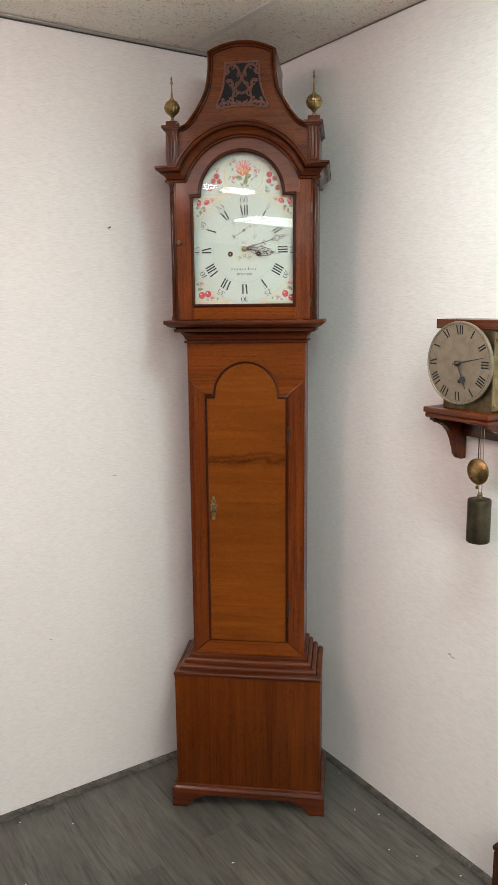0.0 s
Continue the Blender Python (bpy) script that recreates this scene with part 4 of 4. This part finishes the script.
# ---- pierced fret in the crest ----
FY = HF - 0.0022
fout = [(-0.0485, 2.2490), (0.0485, 2.2490), (0.0500, 2.215), (0.0545, 2.185), (0.0630, 2.158), (0.0745, 2.1375), (0.0690, 2.1265), (0.035, 2.1315), (0.0, 2.1330), (-0.035, 2.1315), (-0.0690, 2.1265), (-0.0745, 2.1375), (-0.0630, 2.158), (-0.0545, 2.185), (-0.0500, 2.215)]
fret_back = part("fret_backing", prism(bmesh.new(), fout, HF - 0.0008, HF + 0.002), DARK, clock, "dark cloth behind the pierced fret")
bm = bmesh.new()
inner_line = [(x * 0.905, 2.19 + (z - 2.19) * 0.915) for x, z in fout]
ring_board(bm, fout, inner_line, FY - 0.0010, HF)
part("fret_frame", bm, FRETWOOD, fret_back, "mahogany rim of the fret")
bm = bmesh.new()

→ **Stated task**
Reproduce the material above verbatim; omit every picture.

→ **Written reply**
0.0 s
Continue the Blender Python (bpy) script that recreates this scene with part 4 of 4. This part finishes the script.
# ---- pierced fret in the crest ----
FY = HF - 0.0022
fout = [(-0.0485, 2.2490), (0.0485, 2.2490), (0.0500, 2.215), (0.0545, 2.185), (0.0630, 2.158), (0.0745, 2.1375), (0.0690, 2.1265), (0.035, 2.1315), (0.0, 2.1330), (-0.035, 2.1315), (-0.0690, 2.1265), (-0.0745, 2.1375), (-0.0630, 2.158), (-0.0545, 2.185), (-0.0500, 2.215)]
fret_back = part("fret_backing", prism(bmesh.new(), fout, HF - 0.0008, HF + 0.002), DARK, clock, "dark cloth behind the pierced fret")
bm = bmesh.new()
inner_line = [(x * 0.905, 2.19 + (z - 2.19) * 0.915) for x, z in fout]
ring_board(bm, fout, inner_line, FY - 0.0010, HF)
part("fret_frame", bm, FRETWOOD, fret_back, "mahogany rim of the fret")
bm = bmesh.new()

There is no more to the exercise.